The General Services Administration (GSA) has picked 74 vendors for its long awaited OASIS contract award. The $60 billion contract for small business has already been partially awarded to 123 vendors who qualify for the designation. The new list of 74 represents big vendors who will get the remaining pieces of the pie.
The contract has seen some delay in terms of rolling out awards as the GSA squelched a protest from a few small businesses which wanted to team up to bid for larger awards. The companies argued that it was unfair that small businesses couldn’t team up, but the GSA didn’t agree with the complaint.
Contractors in the list of 74 are the names you’d expect – Boeing, Booz Allen Hamilton, CGI Federal, Lockheed Martin, Northrop Grumman, Science Applications International Corp., etc.
GSA says that the contract is designed to be more efficient, and focused on including small business. They also claim that it will cut work redundancies and save the government over $1 billion over the life of the contract. The contract covers a range of professional services, consulting and analysis. OASIS is designed to be a government wide contract that builds collaboration across agencies for common services.

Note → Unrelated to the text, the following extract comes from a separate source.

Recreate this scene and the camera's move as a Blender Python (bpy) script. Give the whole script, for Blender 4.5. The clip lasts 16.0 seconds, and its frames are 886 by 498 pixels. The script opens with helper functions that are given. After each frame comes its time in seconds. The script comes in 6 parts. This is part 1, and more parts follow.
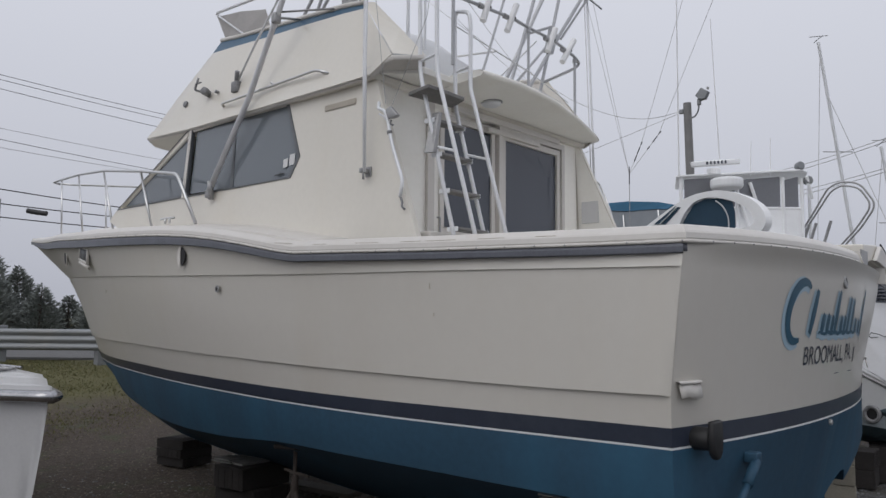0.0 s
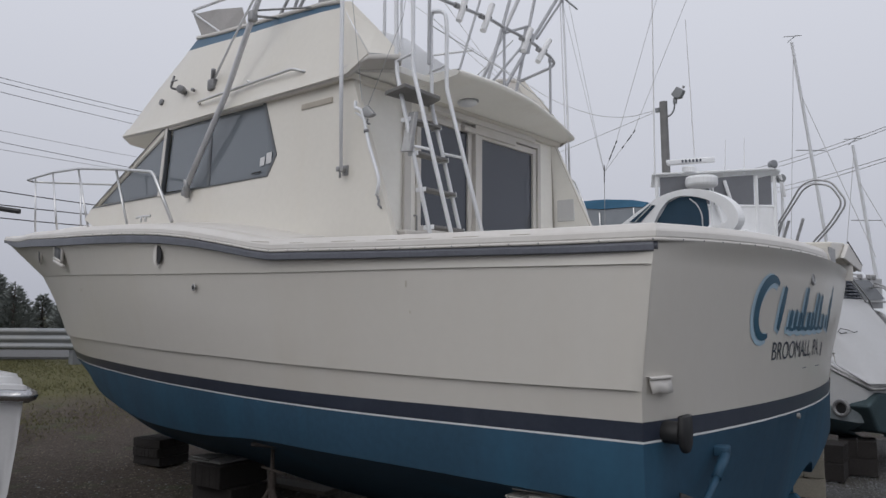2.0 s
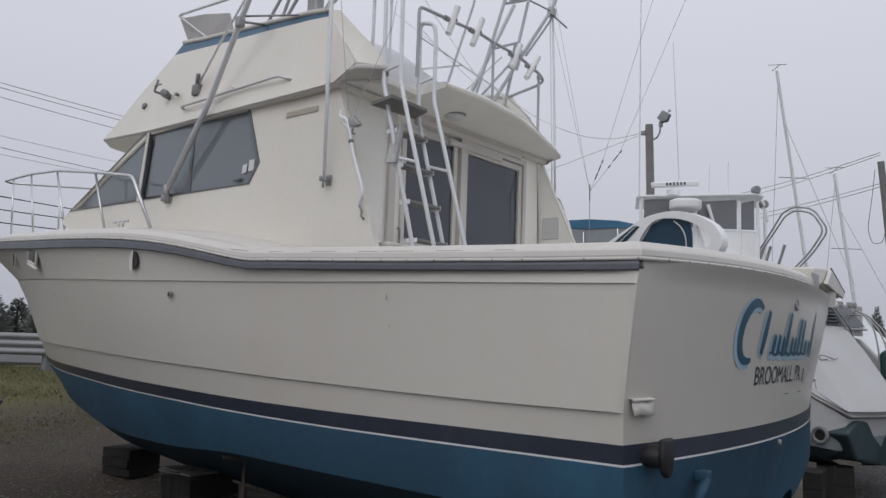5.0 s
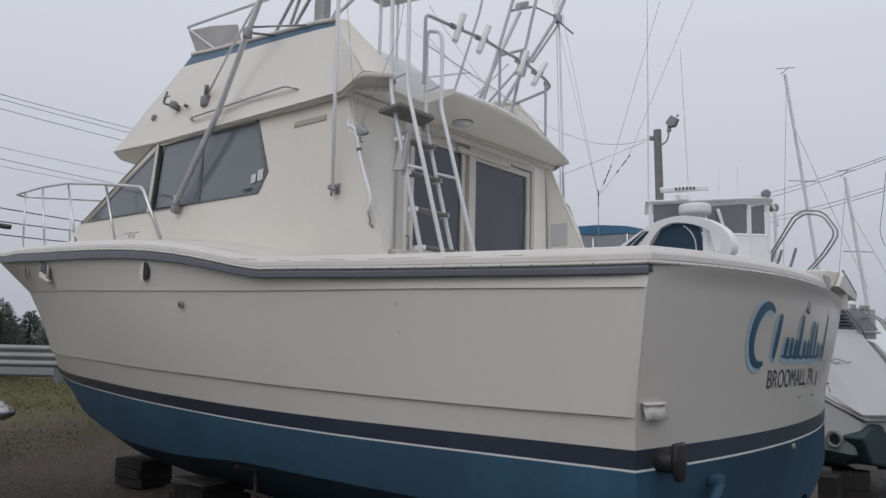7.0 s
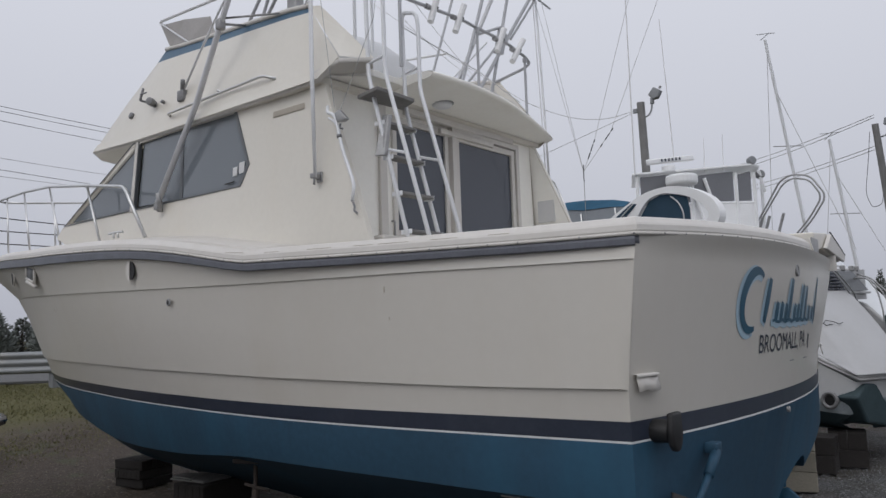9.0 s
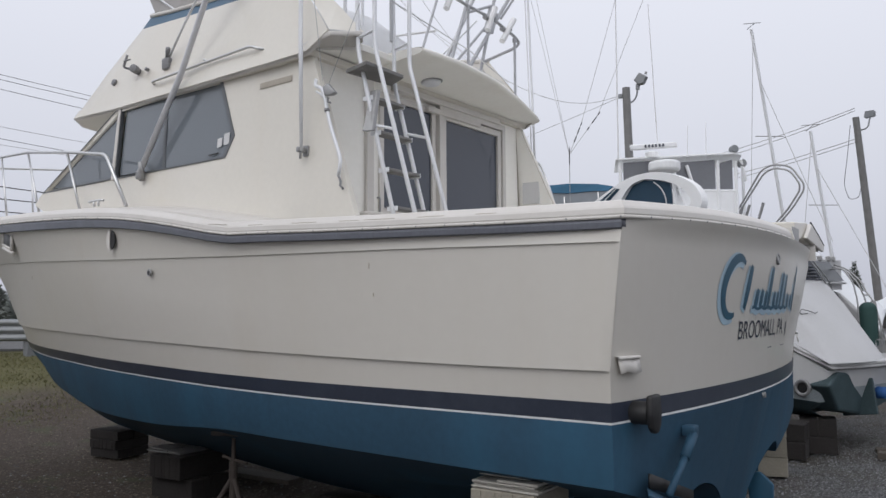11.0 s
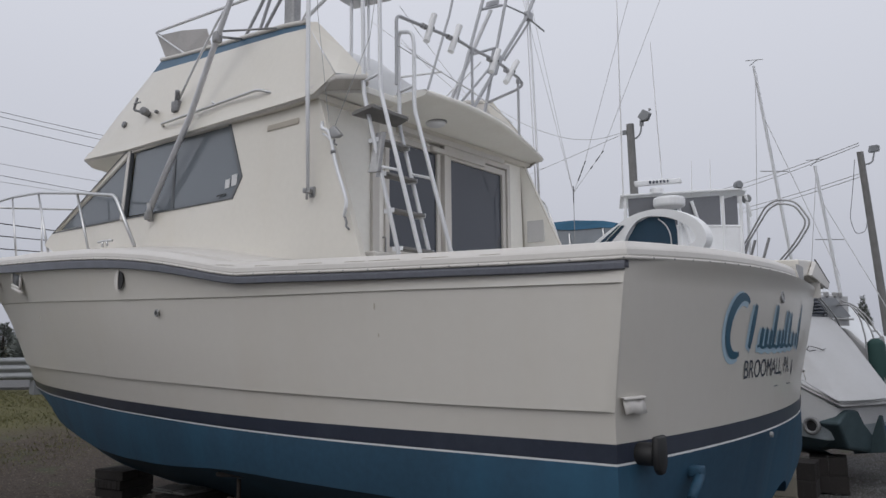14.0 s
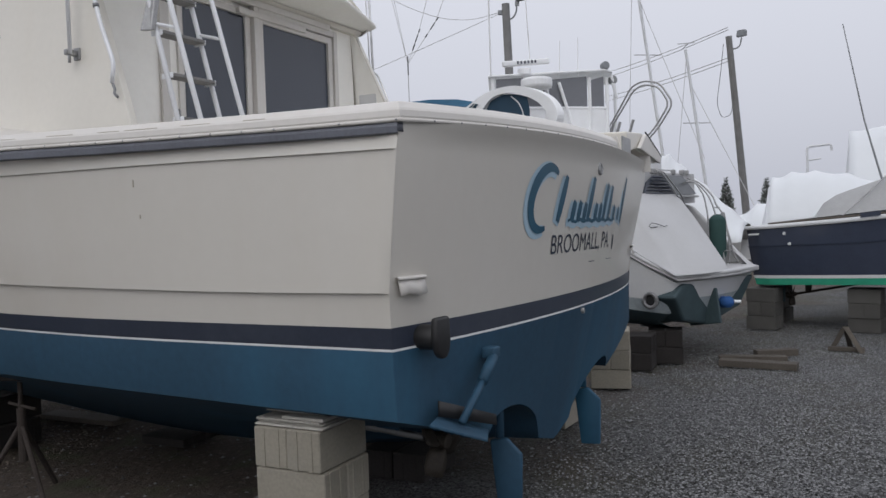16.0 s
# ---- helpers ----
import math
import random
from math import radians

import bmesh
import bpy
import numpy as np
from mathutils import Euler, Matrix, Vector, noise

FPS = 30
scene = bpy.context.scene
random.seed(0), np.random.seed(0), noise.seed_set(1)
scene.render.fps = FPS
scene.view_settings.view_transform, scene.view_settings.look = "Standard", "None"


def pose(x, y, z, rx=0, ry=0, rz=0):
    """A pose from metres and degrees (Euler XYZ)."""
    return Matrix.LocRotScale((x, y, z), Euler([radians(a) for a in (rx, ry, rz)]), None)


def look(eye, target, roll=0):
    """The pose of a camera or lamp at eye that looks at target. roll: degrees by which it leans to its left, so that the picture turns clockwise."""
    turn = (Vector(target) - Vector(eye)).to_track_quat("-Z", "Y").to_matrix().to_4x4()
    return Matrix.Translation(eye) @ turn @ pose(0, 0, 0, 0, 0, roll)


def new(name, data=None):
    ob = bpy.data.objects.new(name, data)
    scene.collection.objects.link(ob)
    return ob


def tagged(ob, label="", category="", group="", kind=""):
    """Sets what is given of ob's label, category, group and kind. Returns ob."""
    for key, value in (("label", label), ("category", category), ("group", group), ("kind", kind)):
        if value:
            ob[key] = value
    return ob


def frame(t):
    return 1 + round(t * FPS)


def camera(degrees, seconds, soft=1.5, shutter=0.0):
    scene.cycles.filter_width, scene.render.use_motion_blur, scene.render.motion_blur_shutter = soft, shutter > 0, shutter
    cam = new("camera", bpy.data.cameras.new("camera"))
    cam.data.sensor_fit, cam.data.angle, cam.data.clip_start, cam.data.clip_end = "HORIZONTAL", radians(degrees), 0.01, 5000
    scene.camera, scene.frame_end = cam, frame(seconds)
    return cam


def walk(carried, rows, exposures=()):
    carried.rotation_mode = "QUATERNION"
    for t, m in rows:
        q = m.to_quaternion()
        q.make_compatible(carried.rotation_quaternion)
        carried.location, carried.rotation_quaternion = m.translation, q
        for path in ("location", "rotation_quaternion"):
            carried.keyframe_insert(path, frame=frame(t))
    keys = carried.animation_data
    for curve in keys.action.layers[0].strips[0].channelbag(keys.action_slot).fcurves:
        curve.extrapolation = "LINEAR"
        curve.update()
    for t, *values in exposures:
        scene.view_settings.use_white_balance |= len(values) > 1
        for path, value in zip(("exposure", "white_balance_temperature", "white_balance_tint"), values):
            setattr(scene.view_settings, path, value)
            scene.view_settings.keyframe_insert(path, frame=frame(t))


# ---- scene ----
cam = camera(59.00, 16.0)
PATH = [
    (0, (-1.541, 5.354, 1.777), (-0.254, 3.833, 1.952), 0.49),
    (0.5, (-1.548, 5.359, 1.778), (-0.271, 3.830, 1.956), 0.59),
    (1, (-1.556, 5.359, 1.776), (-0.299, 3.812, 1.942), 0.30),
    (1.5, (-1.570, 5.375, 1.782), (-0.350, 3.798, 1.943), 0.61),
    (2, (-1.584, 5.379, 1.777), (-0.339, 3.824, 1.946), 0.27),
    (2.5, (-1.577, 5.371, 1.777), (-0.328, 3.818, 1.941), 0.53),
    (3, (-1.579, 5.368, 1.776), (-0.355, 3.796, 1.956), 1.15),
    (3.5, (-1.569, 5.353, 1.778), (-0.340, 3.789, 1.982), 0.76),
    (6, (-1.532, 5.304, 1.766), (-0.332, 3.719, 1.984), 2.53),
    (6.5, (-1.539, 5.310, 1.766), (-0.322, 3.741, 2.007), 1.61),
    (7, (-1.541, 5.310, 1.761), (-0.313, 3.749, 1.992), 1.26),
    (7.5, (-1.545, 5.294, 1.766), (-0.324, 3.727, 2.001), 0.02),
    (8, (-1.544, 5.281, 1.762), (-0.329, 3.711, 1.998), -0.07),
    (8.5, (-1.539, 5.271, 1.763), (-0.328, 3.696, 1.989), -0.05),
    (9, (-1.545, 5.272, 1.753), (-0.332, 3.693, 1.944), -1.93),
    (11.5, (-1.514, 5.300, 1.745), (-0.339, 3.688, 1.879), 0.00),
    (12, (-1.524, 5.312, 1.748), (-0.341, 3.707, 1.904), 0.19),
    (12.5, (-1.542, 5.309, 1.752), (-0.356, 3.708, 1.925), -0.90),
    (13, (-1.549, 5.311, 1.768), (-0.357, 3.719, 1.978), -0.49),
    (13.5, (-1.554, 5.317, 1.771), (-0.379, 3.713, 1.989), -0.51),
    (14, (-1.547, 5.313, 1.771), (-0.364, 3.717, 1.999), -0.53),
    (14.5, (-1.522, 5.304, 1.768), (-0.343, 3.704, 1.984), -0.20),
    (15, (-1.498, 5.272, 1.761), (-0.406, 3.606, 1.934), -1.52),
    (15.3, (-1.556, 5.152, 1.752), (-0.536, 3.438, 1.896), -3.24),
    (15.5, (-1.686, 5.110, 1.752), (-0.696, 3.376, 1.870), -1.53),
    (15.8, (-1.794, 4.878, 1.768), (-0.777, 3.155, 1.749), -1.51),
    (16, (-1.758, 4.625, 1.702), (-0.796, 2.872, 1.642), -1.94),
]
EXPOSURES = [(0.0, 0.0), (9.0, 0.0), (11.0, 0.30), (11.5, 0.28), (12.0, 0.16), (12.5, 0.06), (13.5, 0.0), (15.2, 0.02), (16.0, 0.20)]
walk(cam, [(t, look(eye, target, roll)) for t, eye, target, roll in PATH], exposures=EXPOSURES)

# ---------------------------------------------------------------- light
world = bpy.data.worlds.new("overcast_sky")
scene.world = world
world.use_nodes = True
wn = world.node_tree.nodes
wl = world.node_tree.links
sky = wn.new("ShaderNodeTexSky")
sky.sky_type = "NISHITA"
sky.sun_disc = False
sky.sun_elevation = radians(38)
sky.sun_rotation = radians(0)
sky.dust_density = 6.0
sky.air_density = 1.0
# thick fog cloud: the blue of the clear sky is washed out to an even grey
desat = wn.new("ShaderNodeHueSaturation")
desat.inputs["Saturation"].default_value = 0.12
wl.new(sky.outputs["Color"], desat.inputs["Color"])
tc = wn.new("ShaderNodeTexCoord")
sep = wn.new("ShaderNodeSeparateXYZ")
wl.new(tc.outputs["Generated"], sep.inputs[0])
ramp = wn.new("ShaderNodeValToRGB")
ramp.color_ramp.elements[0].position = 0.0
ramp.color_ramp.elements[0].color = (3.32, 3.44, 3.95, 1)
ramp.color_ramp.elements[1].position = 0.42
ramp.color_ramp.elements[1].color = (4.85, 5.0, 5.58, 1)
zen = ramp.color_ramp.elements.new(1.0)
zen.color = (6.5, 6.7, 7.4, 1)
wl.new(sep.outputs["Z"], ramp.inputs[0])
mixs = wn.new("ShaderNodeMixRGB")
mixs.inputs[0].default_value = 0.9
wl.new(desat.outputs[0], mixs.inputs[1])
wl.new(ramp.outputs[0], mixs.inputs[2])
wl.new(mixs.outputs[0], wn["Background"].inputs["Color"])
wn["Background"].inputs["Strength"].default_value = 0.142

sun_data = bpy.data.lights.new("sun", "SUN")
sun_data.energy = 0.4
sun_data.angle = radians(40)
sun_data.color = (1.0, 0.97, 0.93)
sun = new("sun", sun_data)
sun.matrix_world = look((-3, 16, 15), (2, 0, 0))

# ---------------------------------------------------------------- materials
MATS = {}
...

“OASIS and OASIS SB are the result of a two-year acquisition development process that involved not only the hard work and expertise of GSA’s OASIS team, but also the input of our industry partners. We know that our customers have been looking forward to these final awards, and it is clear that OASIS is already the solution of choice for many government agencies including the U.S. Air Force, which recently committed to using OASIS SB for all its professional services procurements,” FAS Commissioner Tom Sharpe said in a statement.